• What is asked: Do not copy the pictures; transcribe all other material exactly.

• Available data:

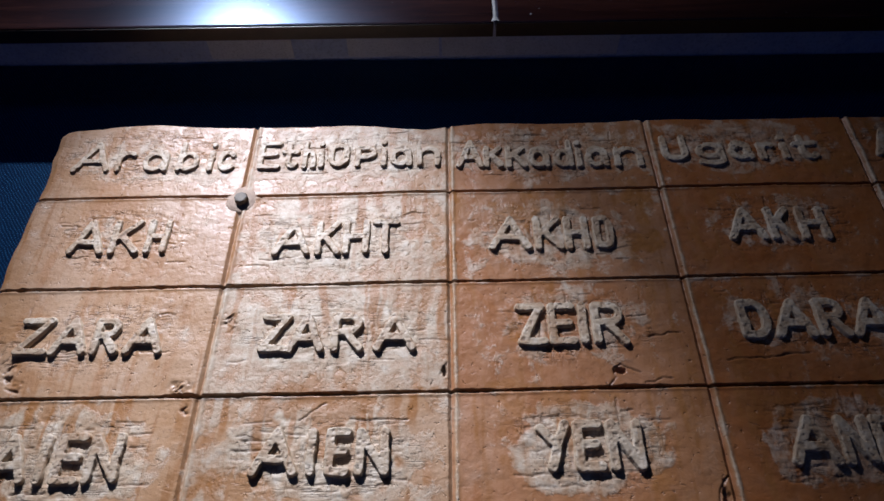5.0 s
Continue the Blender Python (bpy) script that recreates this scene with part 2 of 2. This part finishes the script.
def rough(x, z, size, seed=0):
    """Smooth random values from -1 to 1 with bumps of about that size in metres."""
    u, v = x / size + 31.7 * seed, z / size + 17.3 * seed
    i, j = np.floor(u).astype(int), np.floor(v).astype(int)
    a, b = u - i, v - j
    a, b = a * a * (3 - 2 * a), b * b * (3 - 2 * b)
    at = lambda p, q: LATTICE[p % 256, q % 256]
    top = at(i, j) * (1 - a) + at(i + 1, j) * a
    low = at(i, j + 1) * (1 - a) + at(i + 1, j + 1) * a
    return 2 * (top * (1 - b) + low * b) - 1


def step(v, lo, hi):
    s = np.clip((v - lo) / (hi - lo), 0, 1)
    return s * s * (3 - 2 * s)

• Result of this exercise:
5.0 s
Continue the Blender Python (bpy) script that recreates this scene with part 2 of 2. This part finishes the script.
def rough(x, z, size, seed=0):
    """Smooth random values from -1 to 1 with bumps of about that size in metres."""
    u, v = x / size + 31.7 * seed, z / size + 17.3 * seed
    i, j = np.floor(u).astype(int), np.floor(v).astype(int)
    a, b = u - i, v - j
    a, b = a * a * (3 - 2 * a), b * b * (3 - 2 * b)
    at = lambda p, q: LATTICE[p % 256, q % 256]
    top = at(i, j) * (1 - a) + at(i + 1, j) * a
    low = at(i, j + 1) * (1 - a) + at(i + 1, j + 1) * a
    return 2 * (top * (1 - b) + low * b) - 1


def step(v, lo, hi):
    s = np.clip((v - lo) / (hi - lo), 0, 1)
    return s * s * (3 - 2 * s)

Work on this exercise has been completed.